=== PROMPT ===
Set down the full listing exactly as given. Any pictures are to be left out.

• • • • •

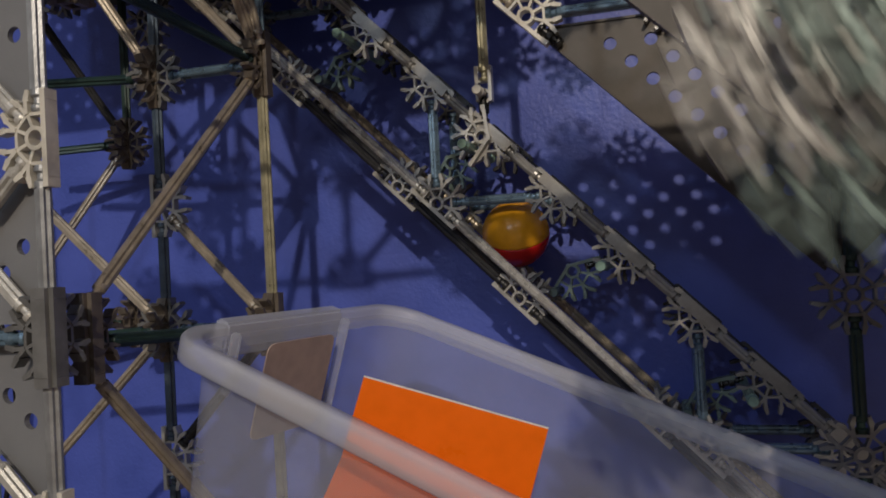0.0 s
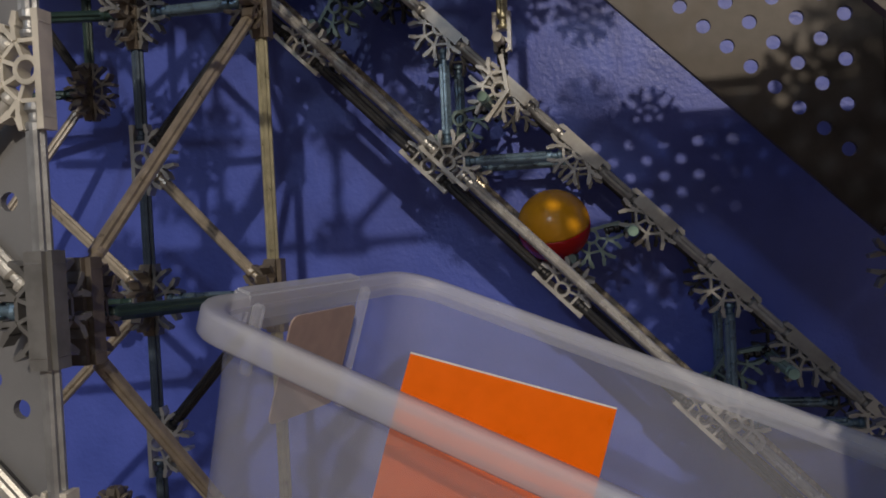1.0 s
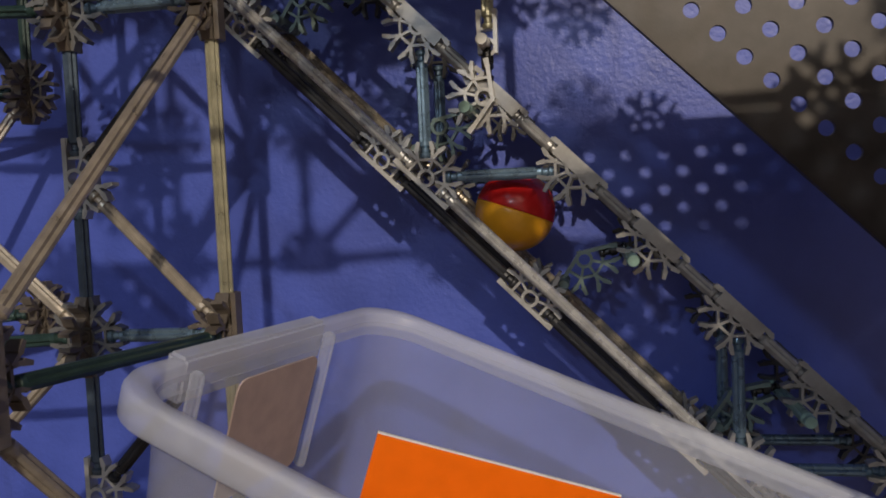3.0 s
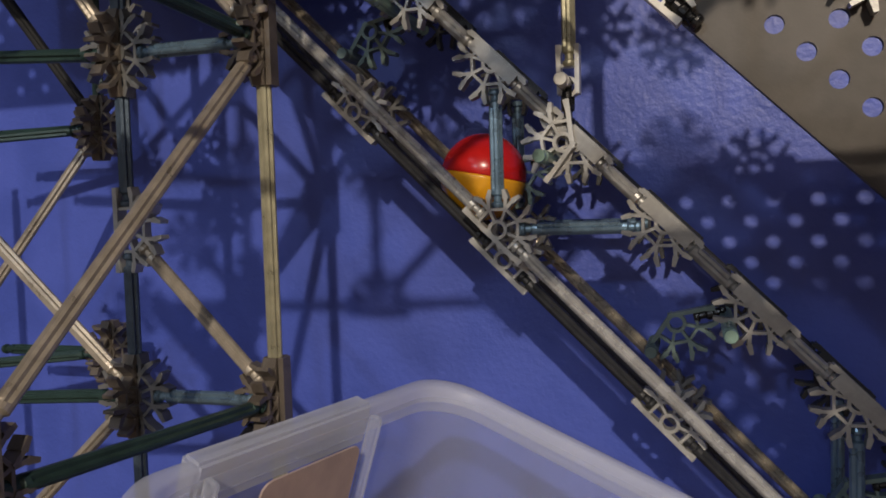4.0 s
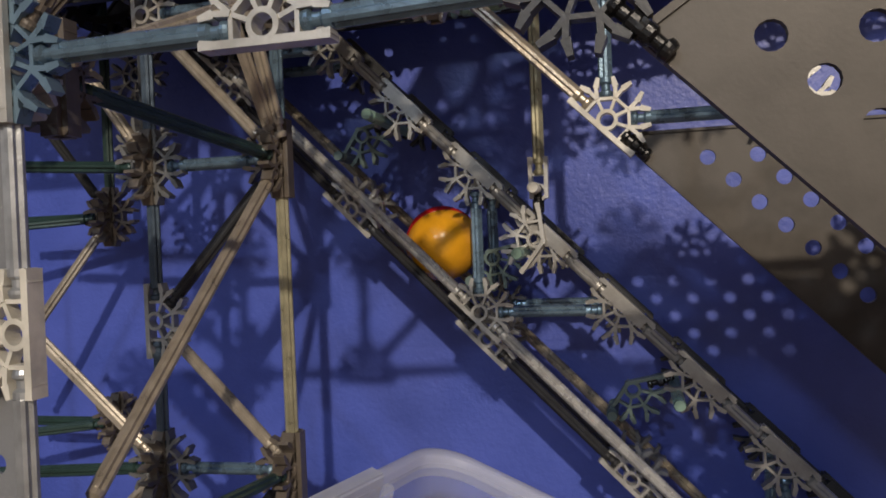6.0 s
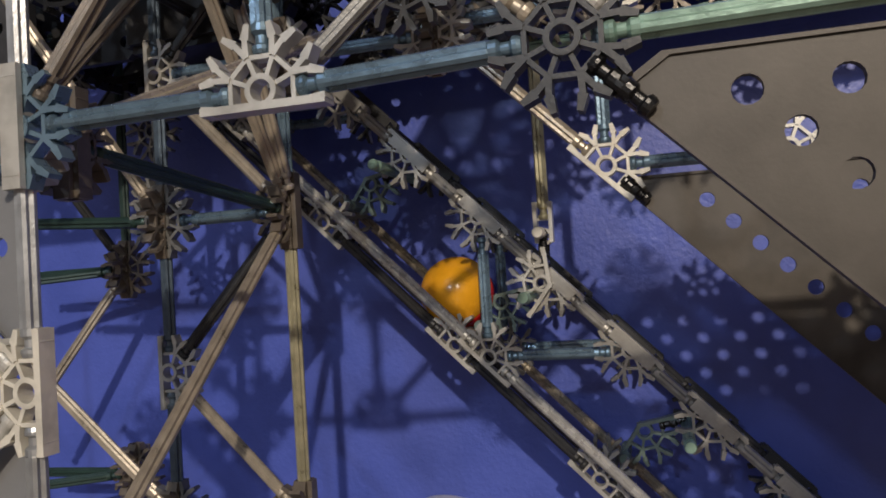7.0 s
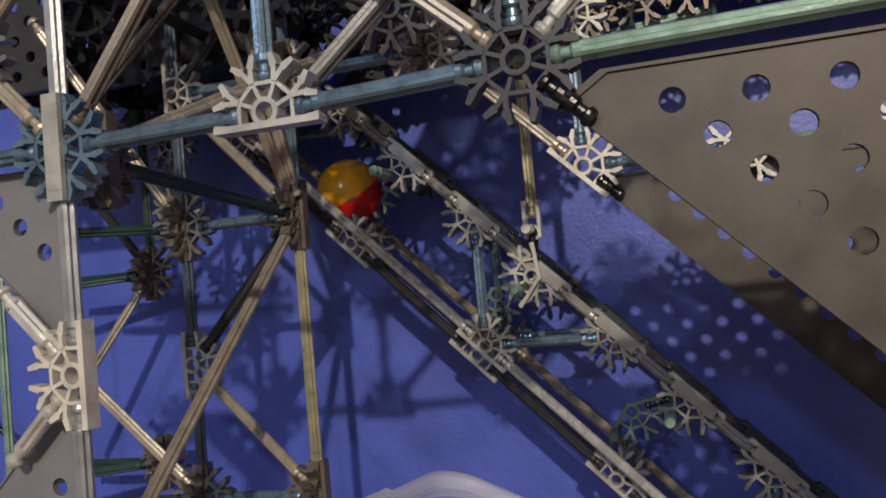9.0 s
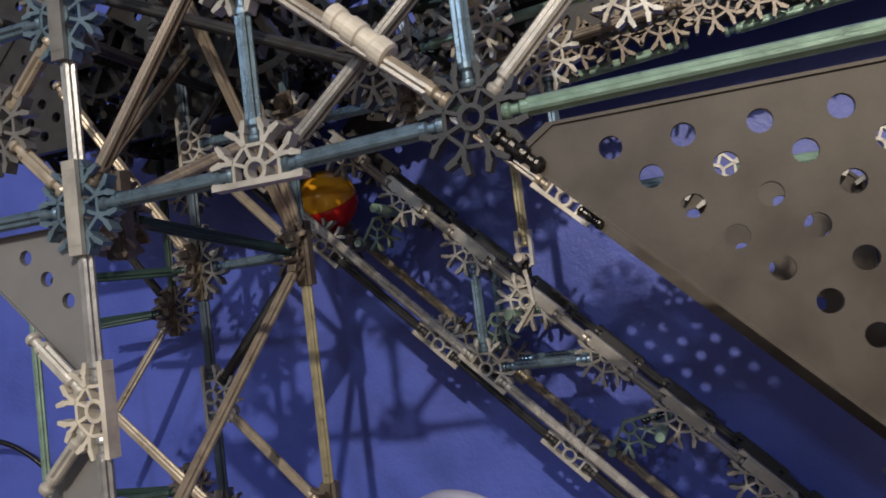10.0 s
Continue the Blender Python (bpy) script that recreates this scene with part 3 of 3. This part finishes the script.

• • • • •

=== ANSWER FOR THE TASK ===
0.0 s
1.0 s
3.0 s
4.0 s
6.0 s
7.0 s
9.0 s
10.0 s
Continue the Blender Python (bpy) script that recreates this scene with part 3 of 3. This part finishes the script.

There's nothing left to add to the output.